Everything from the first line down to the line containing "ob = bpy.data.objects.new(name, data)" is to be retyped exactly, both ends included, with pictures left out.

● Material provided
┄┄┄┄┄┄┄┄┄┄┄┄┄┄┄┄┄┄┄┄
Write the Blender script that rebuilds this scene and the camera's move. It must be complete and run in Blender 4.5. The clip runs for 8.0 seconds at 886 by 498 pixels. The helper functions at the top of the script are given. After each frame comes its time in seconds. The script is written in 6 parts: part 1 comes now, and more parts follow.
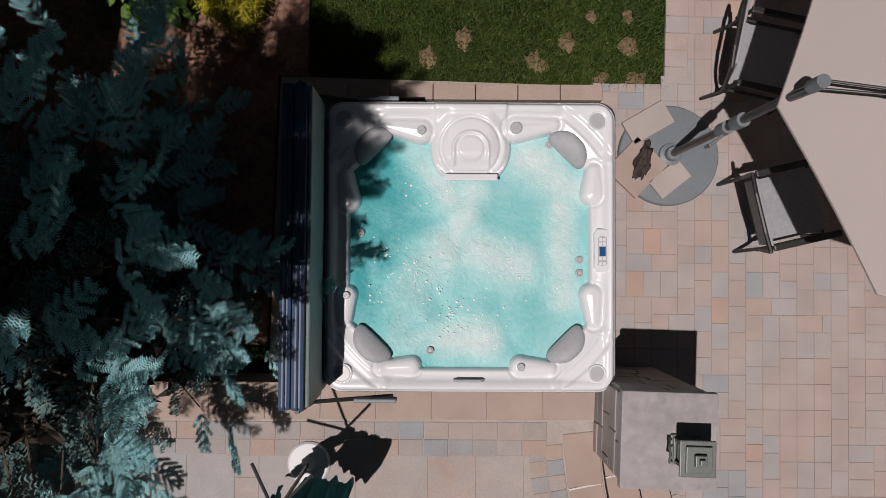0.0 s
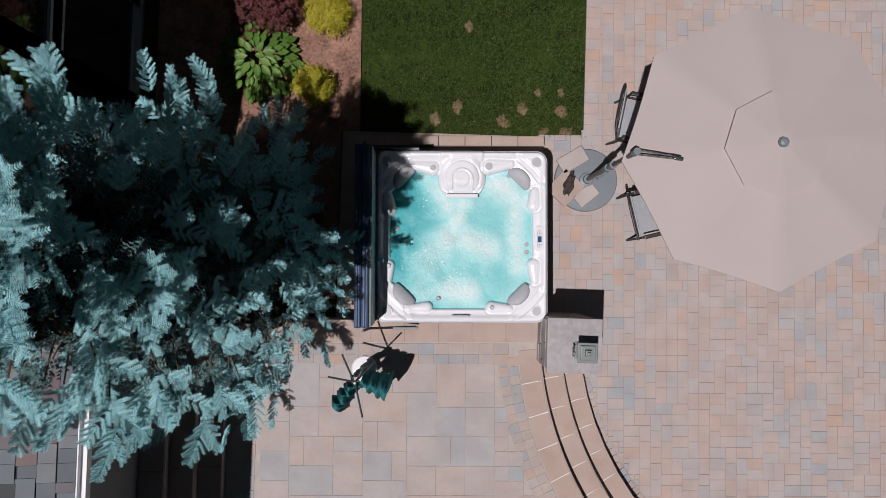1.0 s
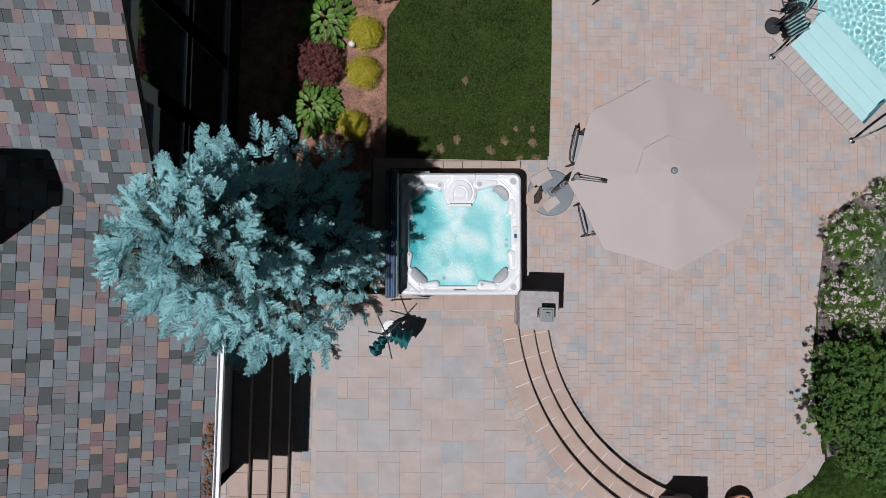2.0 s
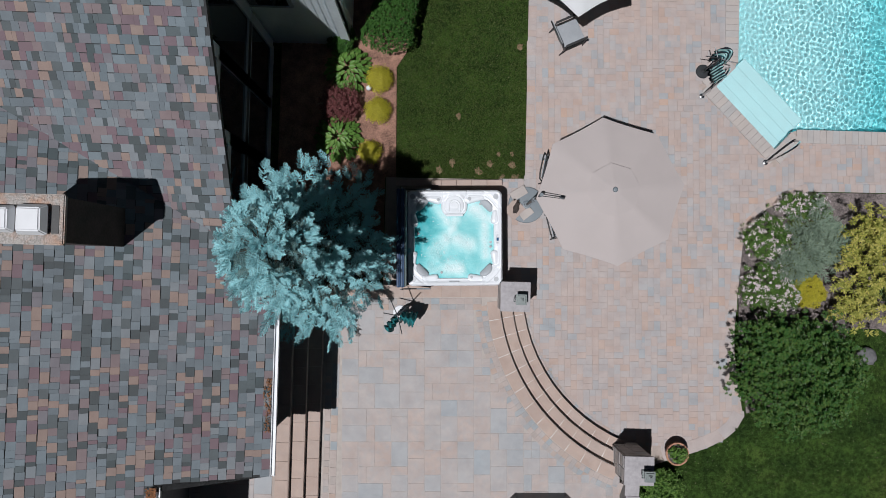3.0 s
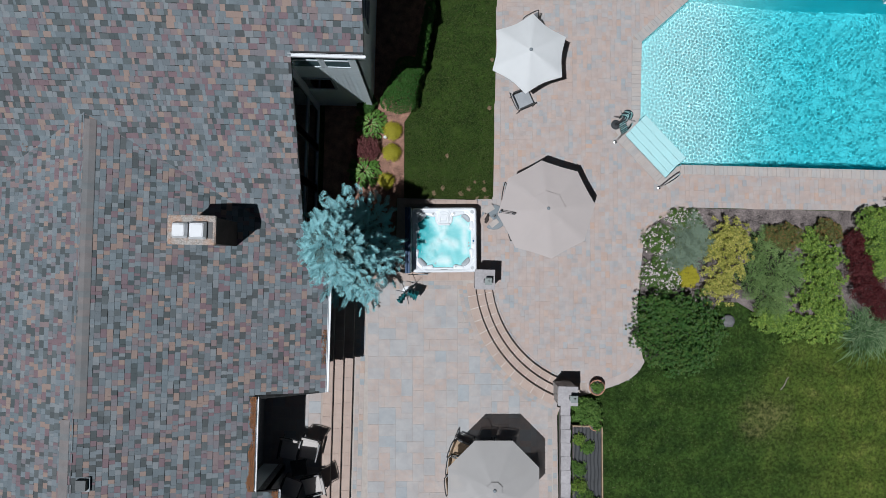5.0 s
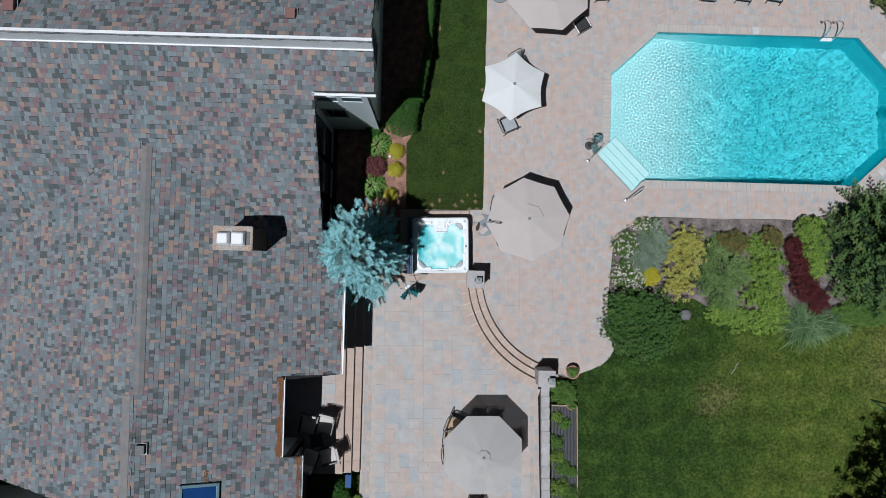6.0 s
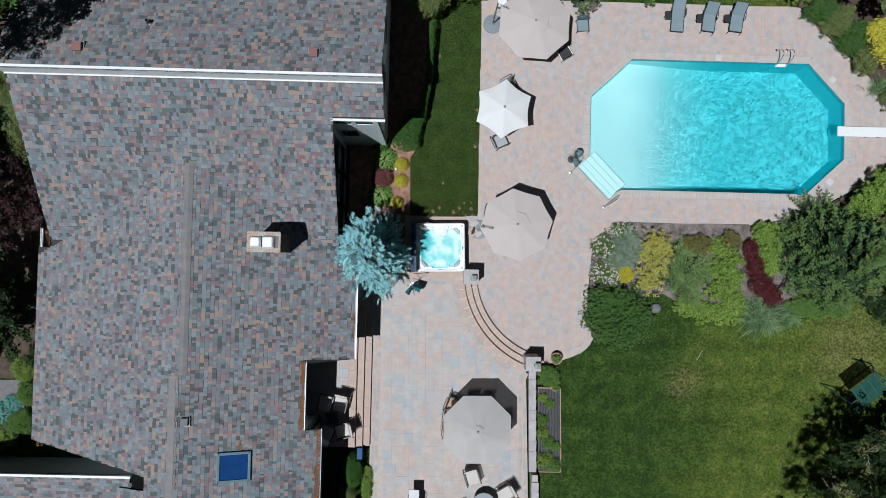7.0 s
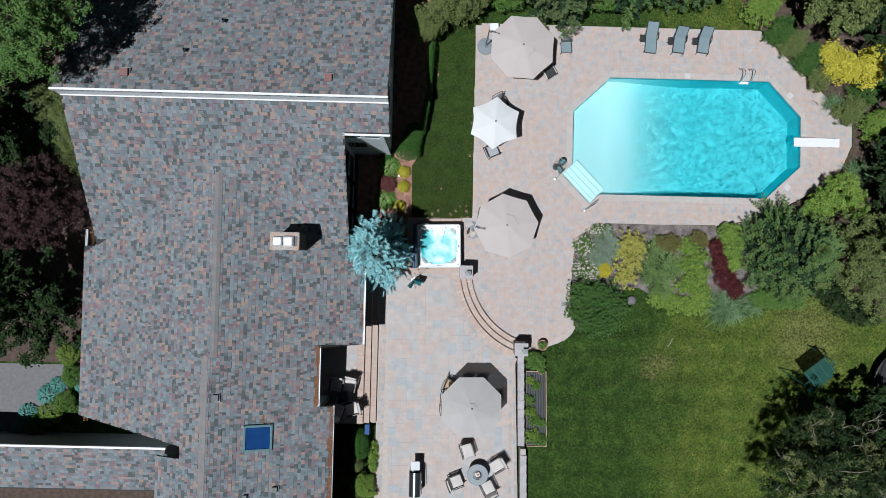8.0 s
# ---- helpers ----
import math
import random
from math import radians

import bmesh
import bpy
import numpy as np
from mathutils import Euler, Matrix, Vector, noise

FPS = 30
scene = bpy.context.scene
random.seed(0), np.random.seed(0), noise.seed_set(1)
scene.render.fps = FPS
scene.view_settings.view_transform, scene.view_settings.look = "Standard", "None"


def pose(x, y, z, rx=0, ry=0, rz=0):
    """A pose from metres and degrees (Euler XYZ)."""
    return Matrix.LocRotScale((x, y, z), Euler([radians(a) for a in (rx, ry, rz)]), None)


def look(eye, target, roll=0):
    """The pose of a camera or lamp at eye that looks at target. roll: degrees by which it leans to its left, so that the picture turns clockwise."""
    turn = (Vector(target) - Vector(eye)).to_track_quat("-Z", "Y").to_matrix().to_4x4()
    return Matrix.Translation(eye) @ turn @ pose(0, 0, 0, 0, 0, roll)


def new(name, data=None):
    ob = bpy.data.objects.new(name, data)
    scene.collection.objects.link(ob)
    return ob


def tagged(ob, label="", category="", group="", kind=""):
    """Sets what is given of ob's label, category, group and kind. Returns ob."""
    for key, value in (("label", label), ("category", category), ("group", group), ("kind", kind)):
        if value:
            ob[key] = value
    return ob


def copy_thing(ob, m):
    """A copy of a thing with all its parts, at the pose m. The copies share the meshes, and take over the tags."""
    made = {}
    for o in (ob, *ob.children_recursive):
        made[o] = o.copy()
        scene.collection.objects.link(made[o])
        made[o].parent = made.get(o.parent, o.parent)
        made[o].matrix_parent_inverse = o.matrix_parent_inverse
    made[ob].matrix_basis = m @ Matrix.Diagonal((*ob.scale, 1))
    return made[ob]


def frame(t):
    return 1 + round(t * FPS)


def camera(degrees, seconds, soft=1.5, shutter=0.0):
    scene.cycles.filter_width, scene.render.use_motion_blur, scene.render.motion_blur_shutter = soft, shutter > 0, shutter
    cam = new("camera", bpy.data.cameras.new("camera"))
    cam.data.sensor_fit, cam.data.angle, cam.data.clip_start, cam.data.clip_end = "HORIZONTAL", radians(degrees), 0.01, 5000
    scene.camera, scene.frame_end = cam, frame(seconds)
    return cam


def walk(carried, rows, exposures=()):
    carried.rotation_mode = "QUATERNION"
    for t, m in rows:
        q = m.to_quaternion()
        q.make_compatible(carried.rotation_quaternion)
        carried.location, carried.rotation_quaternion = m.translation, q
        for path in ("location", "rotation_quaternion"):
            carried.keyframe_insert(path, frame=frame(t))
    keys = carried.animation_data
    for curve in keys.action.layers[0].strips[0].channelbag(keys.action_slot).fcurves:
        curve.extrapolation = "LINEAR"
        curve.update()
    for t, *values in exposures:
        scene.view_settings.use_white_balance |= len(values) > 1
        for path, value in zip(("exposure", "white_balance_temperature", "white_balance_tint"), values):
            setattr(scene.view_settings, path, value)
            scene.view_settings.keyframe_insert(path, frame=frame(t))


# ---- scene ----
# ---- camera and its rise ----
cam = camera(62.0, 8.0, soft=0.65)
PATH = [
    (0.0, -0.180, -0.177, 6.402, 1.406, -0.472, 2.066),
    (0.5, -0.245, -0.308, 8.326, 1.466, -0.588, 1.982),
    (1.0, -0.301, -0.413, 10.210, 1.409, -0.863, 1.899),
    (1.5, -0.369, -0.514, 12.169, 1.331, -0.913, 1.808),
    (2.0, -0.385, -0.570, 14.016, 1.218, -0.694, 1.736),
    (3.5, -0.309, -0.728, 19.634, 1.334, -0.562, 1.489),
    (4.0, -0.260, -0.821, 21.618, 1.334, -0.545, 1.467),
    (4.5, -0.233, -0.899, 23.644, 1.298, -0.583, 1.457),
    (6.0, -0.249, -0.892, 29.788, 1.437, -0.829, 1.414),
    (6.5, -0.234, -0.864, 31.802, 1.448, -0.872, 1.377),
    (7.0, -0.232, -0.893, 33.870, 1.380, -0.732, 1.386),
    (7.5, -0.188, -0.949, 35.882, 1.371, -0.708, 1.399),
    (8.0, -0.137, -1.026, 37.906, 1.311, -0.653, 1.380),
]
walk(cam, [(t, pose(*row)) for t, *row in PATH],
     exposures=[(0.0, -0.74, 6900, 21), (1.0, -0.52, 6550, 20), (2.0, -0.47, 6300, 16), (4.5, -0.38, 6000, 10), (6.0, -0.33, 5950, 9), (8.0, -0.07, 5980, 9)])

# ---- daylight: a high sun from the south-west and a clear sky ----
SUN_DIR = Vector((-0.24, -0.235, 1.0)).normalized()
world = bpy.data.worlds.new("sky")
scene.world = world
world.use_nodes = True
wn = world.node_tree.nodes
sky = wn.new("ShaderNodeTexSky")
sky.sky_type, sky.sun_disc = "NISHITA", False
sky.sun_elevation = math.asin(SUN_DIR.z)
sky.sun_rotation = math.atan2(SUN_DIR.x, SUN_DIR.y)
wn["Background"].inputs["Strength"].default_value = 0.0075
world.node_tree.links.new(sky.outputs[0], wn["Background"].inputs["Color"])
sun = new("sun", bpy.data.lights.new("sun", "SUN"))
sun.data.energy, sun.data.angle, sun.data.color = 5.2, radians(0.53), (1.0, 0.975, 0.94)
sun.matrix_world = look(SUN_DIR * 60, (0, 0, 0))

# ---- materials ----
def nodes_of(name):
    m = bpy.data.materials.new(name)
    m.use_nodes = True
    nt = m.node_tree
    return m, nt, nt.nodes["Principled BSDF"]


def put(nt, kind, **props):
    n = nt.nodes.new(kind)
    for k, v in props.items():
        n.inputs[k].default_value = v
    return n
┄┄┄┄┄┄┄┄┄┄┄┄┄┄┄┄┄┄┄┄
● The output
Write the Blender script that rebuilds this scene and the camera's move. It must be complete and run in Blender 4.5. The clip runs for 8.0 seconds at 886 by 498 pixels. The helper functions at the top of the script are given. After each frame comes its time in seconds. The script is written in 6 parts: part 1 comes now, and more parts follow.
0.0 s
1.0 s
2.0 s
3.0 s
5.0 s
6.0 s
7.0 s
8.0 s
# ---- helpers ----
import math
import random
from math import radians

import bmesh
import bpy
import numpy as np
from mathutils import Euler, Matrix, Vector, noise

FPS = 30
scene = bpy.context.scene
random.seed(0), np.random.seed(0), noise.seed_set(1)
scene.render.fps = FPS
scene.view_settings.view_transform, scene.view_settings.look = "Standard", "None"


def pose(x, y, z, rx=0, ry=0, rz=0):
    """A pose from metres and degrees (Euler XYZ)."""
    return Matrix.LocRotScale((x, y, z), Euler([radians(a) for a in (rx, ry, rz)]), None)


def look(eye, target, roll=0):
    """The pose of a camera or lamp at eye that looks at target. roll: degrees by which it leans to its left, so that the picture turns clockwise."""
    turn = (Vector(target) - Vector(eye)).to_track_quat("-Z", "Y").to_matrix().to_4x4()
    return Matrix.Translation(eye) @ turn @ pose(0, 0, 0, 0, 0, roll)


def new(name, data=None):
    ob = bpy.data.objects.new(name, data)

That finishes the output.